In September 2022, Lee took over as the Chief Creative Officer at Burberry, bringing a promise of returning to the brand’s functional roots and British heritage. His debut collection was noted for aligning with Burberry’s tradition while also pushing the brand in new directions.

Sir Lewis Hamilton’s 2024 Met Gala Look

In his fifth appearance at the Met Gala, Sir Lewis Hamilton, known for his distinctive style, surely didn’t disappoint outfit-wise. He was dressed head-to-toe in an all-black Burberry look which, in the coat’s lining, honored the first black gardeners in the UK – specifically, John Ystumllyn.

Ystumllyn was, according to his biography, abducted from his home in Africa to become a servant for an upper-class family in Wales when he was about 8 years old. Eventually, however, he was able to embrace his horticulture, becoming the first black gardener. Hamilton said that “through adversity, he really triumphed, so that’s where the inspiration [for the outfit] really came from.” The outfit was put together with Hamilton’s stylist, Eric McNeal, and Burberry’s Daniel Lee, and the excerpt inside the coat featured a poem by Alex Wharton, “The Gardner.” It read:

“I hope the sun pours light upon our skin. And we melt into each other, into everything. Maybe the trees will speak, as they sometimes do. Whispers from the shade — Run, run away.”

Repositioning (or bringing back?) the Burberry Brand

Burberry’s recent brand repositioning under the creative direction of Daniel Lee marks a shift towards refreshing the brand’s image and appealing to a modern, global audience while retaining its distinctive British heritage.

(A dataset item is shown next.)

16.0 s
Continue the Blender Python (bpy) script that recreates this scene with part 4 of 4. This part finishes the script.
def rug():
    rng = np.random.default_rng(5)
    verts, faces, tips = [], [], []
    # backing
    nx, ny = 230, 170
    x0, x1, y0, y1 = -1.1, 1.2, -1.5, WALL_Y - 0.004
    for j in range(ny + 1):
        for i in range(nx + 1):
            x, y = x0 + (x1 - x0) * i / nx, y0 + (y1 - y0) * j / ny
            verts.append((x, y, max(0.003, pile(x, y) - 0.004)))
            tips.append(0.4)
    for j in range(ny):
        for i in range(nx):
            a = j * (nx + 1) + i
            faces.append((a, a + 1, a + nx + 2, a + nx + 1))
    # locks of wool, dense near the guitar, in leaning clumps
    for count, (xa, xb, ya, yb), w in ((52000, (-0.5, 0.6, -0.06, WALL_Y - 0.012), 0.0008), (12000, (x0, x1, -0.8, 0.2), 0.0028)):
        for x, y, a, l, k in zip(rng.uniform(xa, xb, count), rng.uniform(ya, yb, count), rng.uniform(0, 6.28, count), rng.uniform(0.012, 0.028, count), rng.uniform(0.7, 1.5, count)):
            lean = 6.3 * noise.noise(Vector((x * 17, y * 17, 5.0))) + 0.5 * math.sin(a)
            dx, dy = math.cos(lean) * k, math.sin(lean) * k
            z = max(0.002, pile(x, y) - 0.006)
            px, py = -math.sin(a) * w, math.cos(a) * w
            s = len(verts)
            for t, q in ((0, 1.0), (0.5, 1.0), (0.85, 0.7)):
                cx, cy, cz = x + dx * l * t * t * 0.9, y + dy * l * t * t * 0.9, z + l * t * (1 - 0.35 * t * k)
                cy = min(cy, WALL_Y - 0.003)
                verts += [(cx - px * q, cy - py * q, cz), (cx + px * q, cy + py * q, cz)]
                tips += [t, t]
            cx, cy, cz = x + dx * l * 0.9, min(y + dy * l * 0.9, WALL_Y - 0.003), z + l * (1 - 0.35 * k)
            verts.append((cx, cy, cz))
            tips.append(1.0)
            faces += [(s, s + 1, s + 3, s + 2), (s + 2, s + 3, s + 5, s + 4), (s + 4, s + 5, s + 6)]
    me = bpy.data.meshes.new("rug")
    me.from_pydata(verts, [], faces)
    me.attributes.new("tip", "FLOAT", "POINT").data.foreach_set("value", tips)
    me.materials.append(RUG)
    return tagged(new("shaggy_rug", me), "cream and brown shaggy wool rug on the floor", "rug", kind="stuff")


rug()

Since taking over, Lee has initiated a bold transformation that includes the introduction of a new logo and monogram that nods to Burberry’s rich history but with a contemporary twist. This rebranding effort also embraces a more casual and youthful aesthetic, a departure from the brand’s previous formal style, aiming to resonate with younger consumers​.

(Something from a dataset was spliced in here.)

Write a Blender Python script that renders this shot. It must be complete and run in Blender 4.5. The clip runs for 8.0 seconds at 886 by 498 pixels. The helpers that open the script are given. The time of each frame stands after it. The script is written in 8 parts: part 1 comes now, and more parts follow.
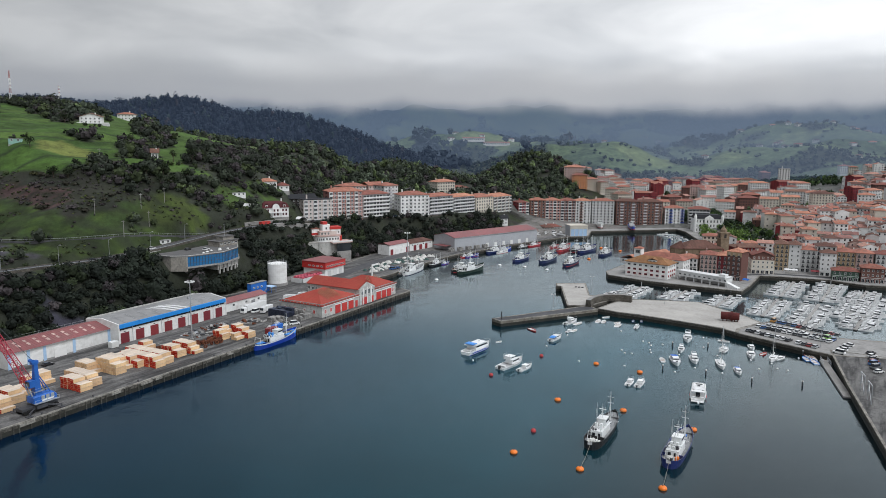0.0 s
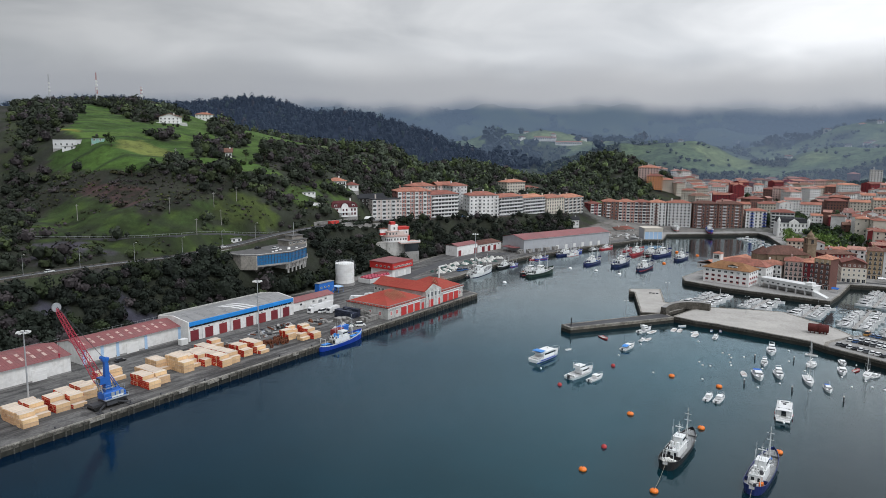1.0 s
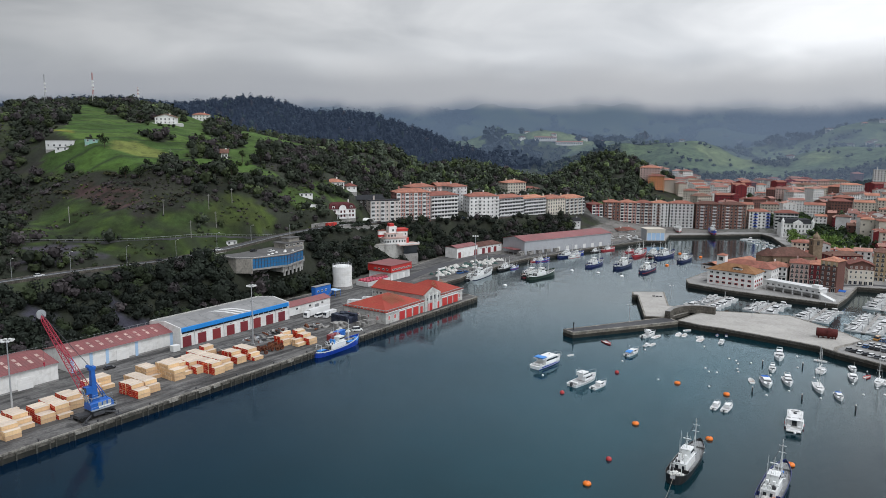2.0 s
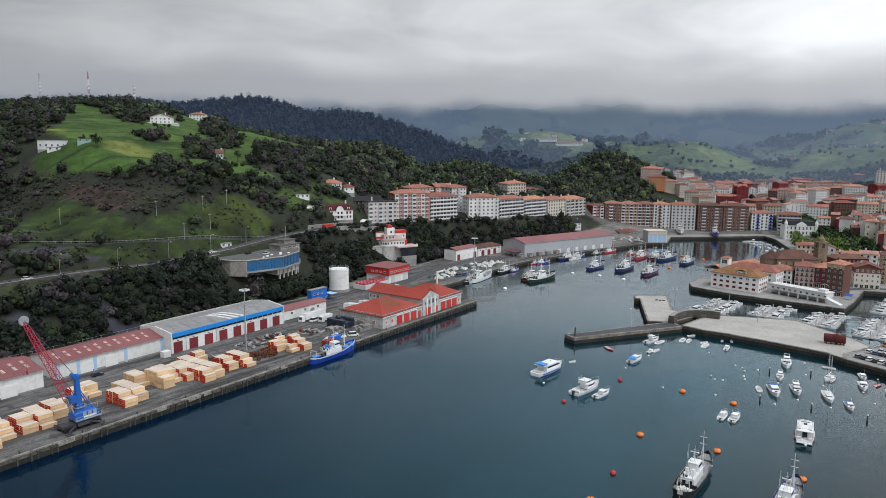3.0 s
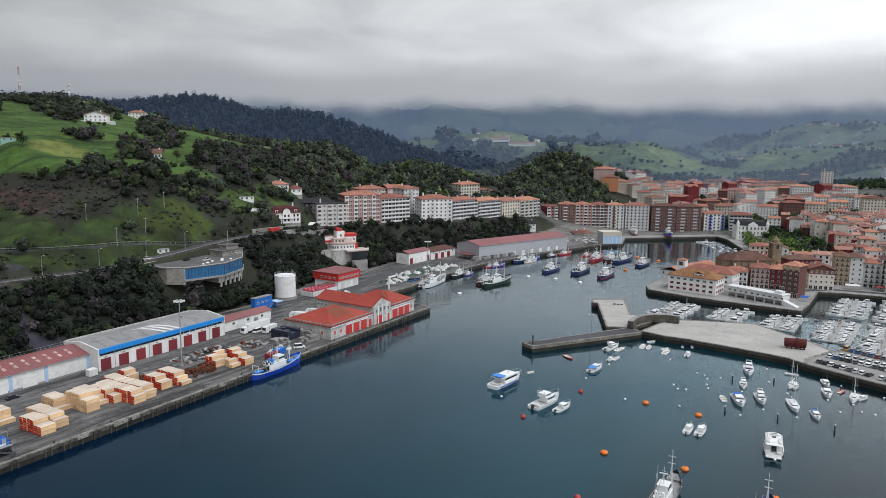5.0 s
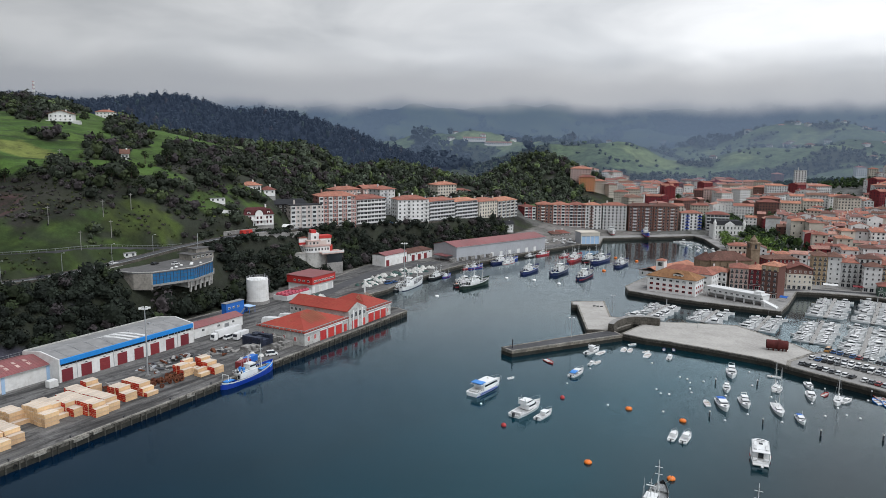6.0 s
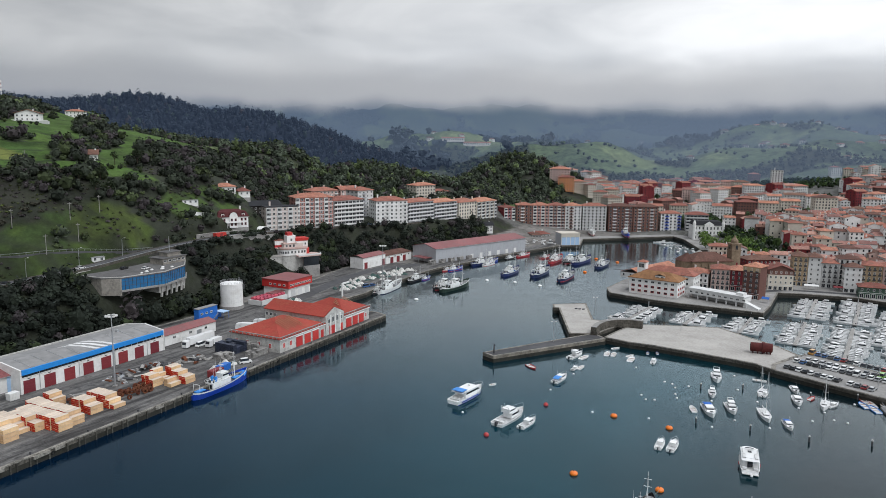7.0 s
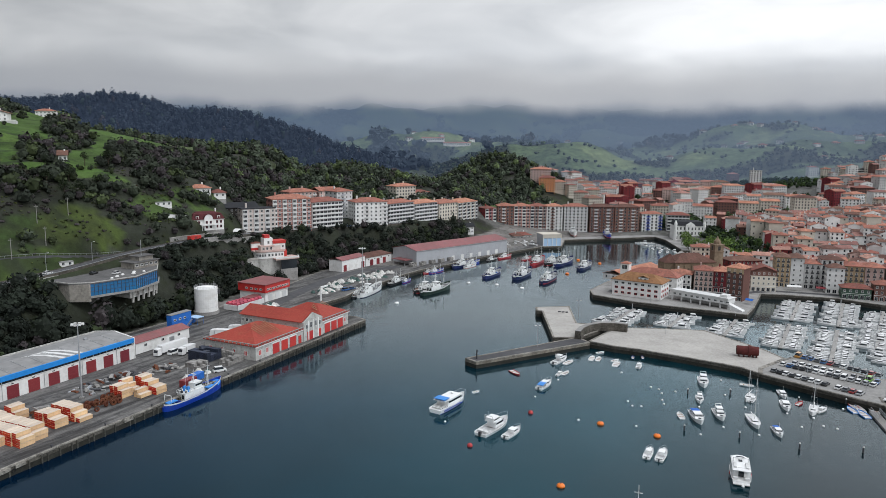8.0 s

The rebranding strategy has also been reflected in Burberry’s marketing and product offerings. The brand has been increasingly integrating digital innovation into its strategy, enhancing its online presence and leveraging social media to engage with a broader audience. This digital push is aligned with the industry’s broader trends, where luxury brands are seeking to merge traditional appeal with modern technology to stay relevant in a rapidly evolving market​​.

Overall, Burberry’s repositioning strategy aims to elevate the brand’s luxury status while making it more accessible and relatable to a global audience, and increasing the British connection. The early phases of this strategy have shown positive responses from customers and stakeholders, indicating a successful start to a multi-year plan to reshape Burberry’s identity and growth trajectory.

Closing Thoughts

While facing many challenges over the last few years, Burberry’s journey from a modest outfitter to global luxury is an interesting study of tradition and innovation. Burberry has remained at the forefront of fashion by continually evolving, all while holding onto its quintessentially British roots. From the creation of gabardine to the iconic trench coat, the brand has consistently pushed the boundaries of what is expected, adapting to the changing demands of the global market without losing sight of its heritage.

Leadership transitions have been pivotal in Burberry’s history, with figures like Rose Marie Bravo and Christopher Bailey shaping its modern identity before passing the baton to Daniel Lee. Under Lee, Burberry has embraced a forward-thinking approach, reshaping its classic elements to appeal to a contemporary audience without forsaking its distinguished history.